----- Data segment -----

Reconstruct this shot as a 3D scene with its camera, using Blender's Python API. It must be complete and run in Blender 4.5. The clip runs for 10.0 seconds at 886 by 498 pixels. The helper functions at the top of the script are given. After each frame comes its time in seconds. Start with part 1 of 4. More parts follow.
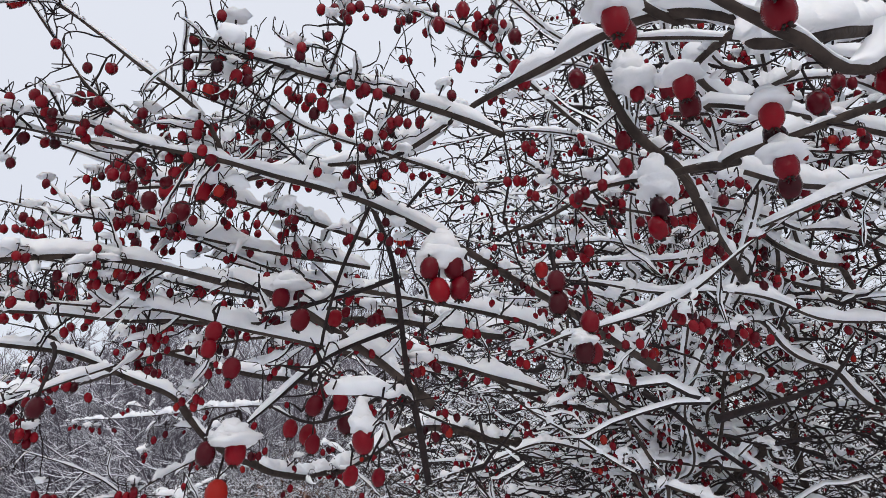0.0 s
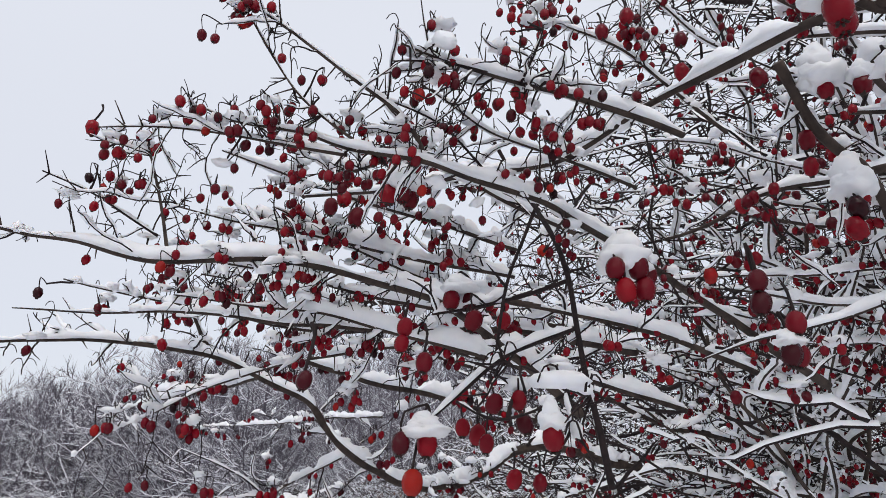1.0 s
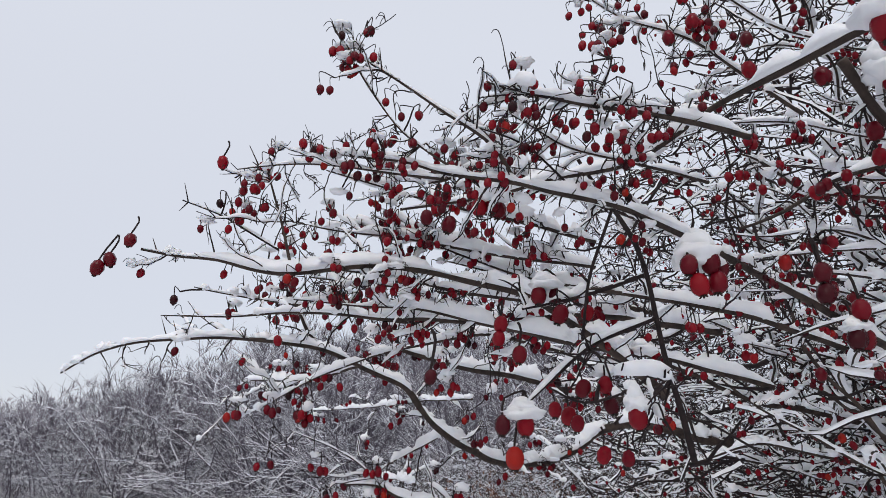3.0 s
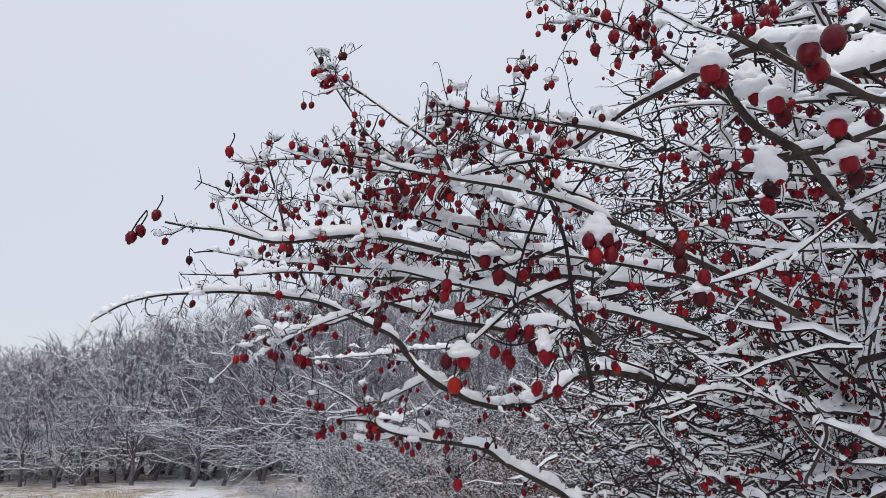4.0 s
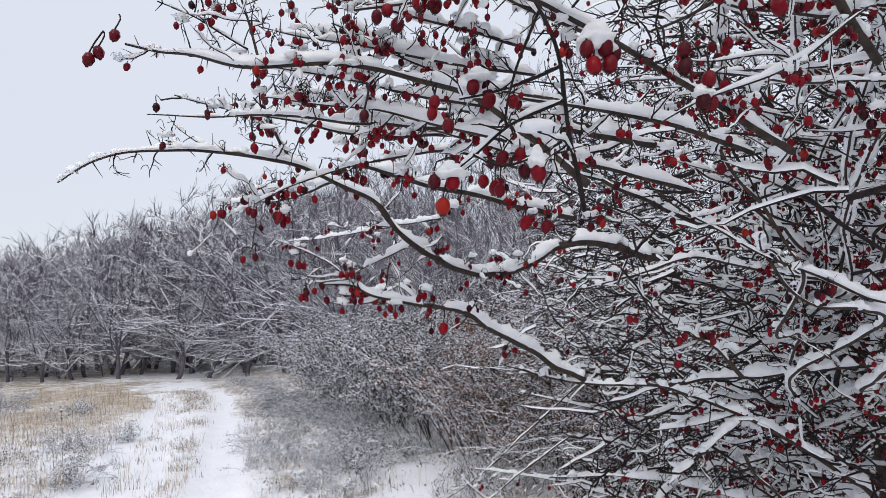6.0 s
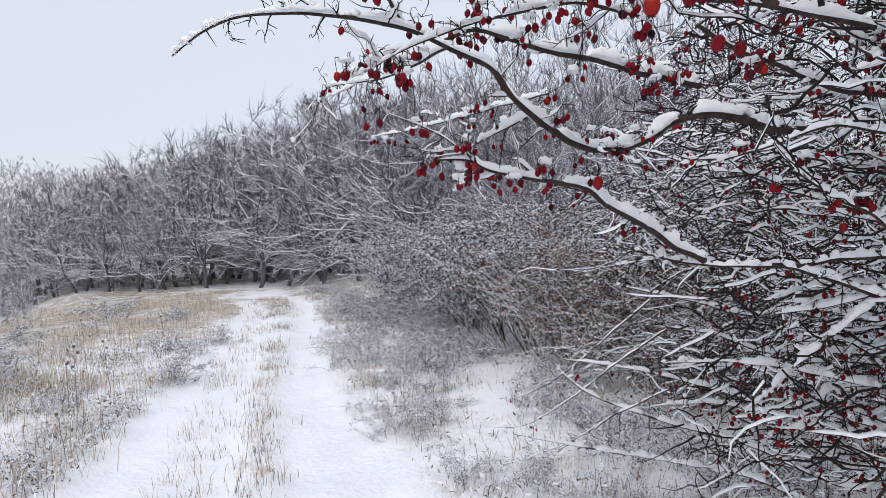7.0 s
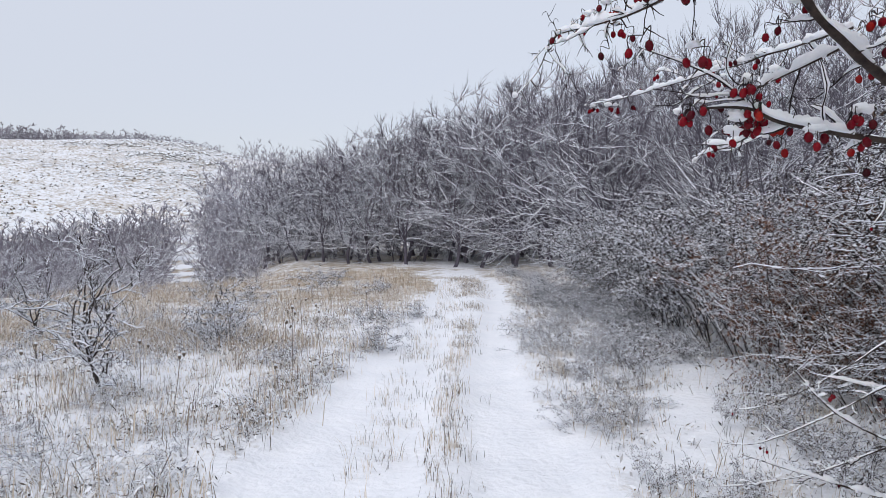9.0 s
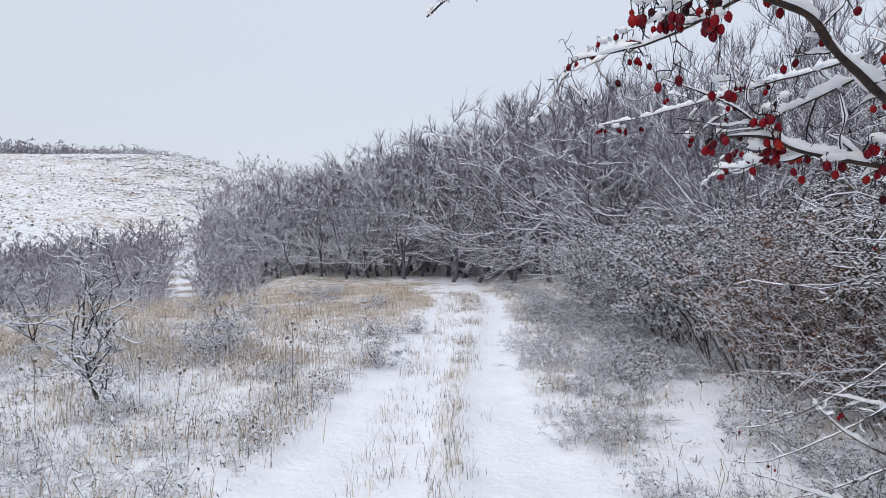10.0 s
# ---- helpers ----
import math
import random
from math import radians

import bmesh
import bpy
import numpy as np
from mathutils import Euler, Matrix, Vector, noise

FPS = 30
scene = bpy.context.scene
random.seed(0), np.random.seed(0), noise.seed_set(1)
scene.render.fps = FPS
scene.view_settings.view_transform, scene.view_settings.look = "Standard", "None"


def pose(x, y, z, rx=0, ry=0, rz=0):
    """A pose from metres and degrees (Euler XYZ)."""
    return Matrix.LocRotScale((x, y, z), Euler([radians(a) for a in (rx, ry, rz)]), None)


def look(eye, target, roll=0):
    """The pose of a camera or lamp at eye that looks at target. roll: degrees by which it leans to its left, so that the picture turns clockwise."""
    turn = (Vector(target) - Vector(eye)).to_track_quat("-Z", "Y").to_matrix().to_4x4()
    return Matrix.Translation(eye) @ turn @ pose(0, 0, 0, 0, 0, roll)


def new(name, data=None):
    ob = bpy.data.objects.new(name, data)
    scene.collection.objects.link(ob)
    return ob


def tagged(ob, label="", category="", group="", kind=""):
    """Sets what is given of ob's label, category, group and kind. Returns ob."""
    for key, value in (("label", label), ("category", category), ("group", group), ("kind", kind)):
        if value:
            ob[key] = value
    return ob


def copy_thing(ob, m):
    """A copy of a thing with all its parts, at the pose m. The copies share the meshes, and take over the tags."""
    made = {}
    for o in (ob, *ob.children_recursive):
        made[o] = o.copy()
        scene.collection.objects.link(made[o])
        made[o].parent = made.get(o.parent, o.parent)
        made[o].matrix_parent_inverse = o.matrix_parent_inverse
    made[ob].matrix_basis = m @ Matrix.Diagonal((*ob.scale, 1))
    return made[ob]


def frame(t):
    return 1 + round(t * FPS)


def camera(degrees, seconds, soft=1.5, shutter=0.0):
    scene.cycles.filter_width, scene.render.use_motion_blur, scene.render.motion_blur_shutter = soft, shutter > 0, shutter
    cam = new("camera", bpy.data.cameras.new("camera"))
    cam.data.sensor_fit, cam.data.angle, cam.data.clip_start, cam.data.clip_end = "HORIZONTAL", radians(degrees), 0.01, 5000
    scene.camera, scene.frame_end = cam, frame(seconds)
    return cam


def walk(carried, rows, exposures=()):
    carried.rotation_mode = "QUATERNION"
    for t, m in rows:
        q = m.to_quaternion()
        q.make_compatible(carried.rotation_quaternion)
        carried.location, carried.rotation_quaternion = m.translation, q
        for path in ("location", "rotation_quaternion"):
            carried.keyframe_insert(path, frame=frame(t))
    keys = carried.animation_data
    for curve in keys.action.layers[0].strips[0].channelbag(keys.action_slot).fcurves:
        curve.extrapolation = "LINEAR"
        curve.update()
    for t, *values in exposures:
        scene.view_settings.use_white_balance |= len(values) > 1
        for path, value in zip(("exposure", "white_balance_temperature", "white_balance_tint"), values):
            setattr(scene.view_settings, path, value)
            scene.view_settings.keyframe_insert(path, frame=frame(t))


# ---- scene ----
cam = camera(70.0, 10.0, 0.8)
PATH = [
    (0, (0.047, 0.017, 1.899), (1.201, 1.520, 2.541), -3.1),
    (0.5, (0.035, 0.030, 1.898), (1.083, 1.594, 2.573), -2.1),
    (1, (0.011, 0.038, 1.889), (0.906, 1.678, 2.602), 0.1),
    (1.5, (0.011, 0.040, 1.890), (0.867, 1.686, 2.635), 1.7),
    (2, (0.007, 0.046, 1.891), (0.829, 1.707, 2.643), 1.6),
    (2.2, (0.004, 0.046, 1.892), (0.803, 1.716, 2.650), 1.4),
    (3.3, (-0.018, -0.055, 1.879), (0.620, 1.735, 2.502), 0.4),
    (3.5, (-0.018, -0.092, 1.866), (0.608, 1.707, 2.475), 1.6),
    (4, (-0.020, -0.098, 1.871), (0.664, 1.708, 2.390), 0.1),
    (4.5, (-0.014, -0.091, 1.867), (0.698, 1.718, 2.338), 0.2),
    (5, (-0.014, -0.080, 1.865), (0.698, 1.745, 2.266), -0.0),
    (5.2, (-0.018, -0.083, 1.860), (0.723, 1.732, 2.257), -0.4),
    (6.3, (-0.016, -0.045, 1.809), (0.739, 1.804, 1.912), -0.6),
    (6.5, (-0.025, -0.023, 1.799), (0.676, 1.850, 1.847), -0.7),
    (7, (-0.073, -0.001, 1.778), (0.498, 1.914, 1.698), -1.8),
    (7.5, (-0.083, 0.058, 1.757), (0.332, 2.005, 1.573), -1.0),
    (8, (-0.079, 0.090, 1.739), (0.112, 2.071, 1.542), -0.1),
    (8.5, (-0.072, 0.123, 1.744), (-0.072, 2.117, 1.589), -0.6),
    (9, (-0.099, 0.156, 1.752), (-0.122, 2.152, 1.633), 0.5),
    (9.5, (-0.123, 0.146, 1.761), (-0.121, 2.144, 1.672), -0.5),
    (10, (-0.134, 0.138, 1.763), (-0.150, 2.137, 1.691), 0.6),
]
EXPOSURES = [(t, e, 6730 if t < 3 else 6640 if t < 7 else 6480, 12.5) for t, e in ((0.0, 0.04), (2.2, -0.02), (3.3, -0.08), (5.0, -0.06), (6.5, 0.06), (7.5, -0.04), (8.2, -0.27), (9.0, -0.08), (10.0, -0.06))]
walk(cam, [(t, look(eye, target, roll)) for t, eye, target, roll in PATH], EXPOSURES)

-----

Stated task
Using the listing above, show each line holding the string "from".

Final result
from math import radians
from mathutils import Euler, Matrix, Vector, noise
    """A pose from metres and degrees (Euler XYZ)."""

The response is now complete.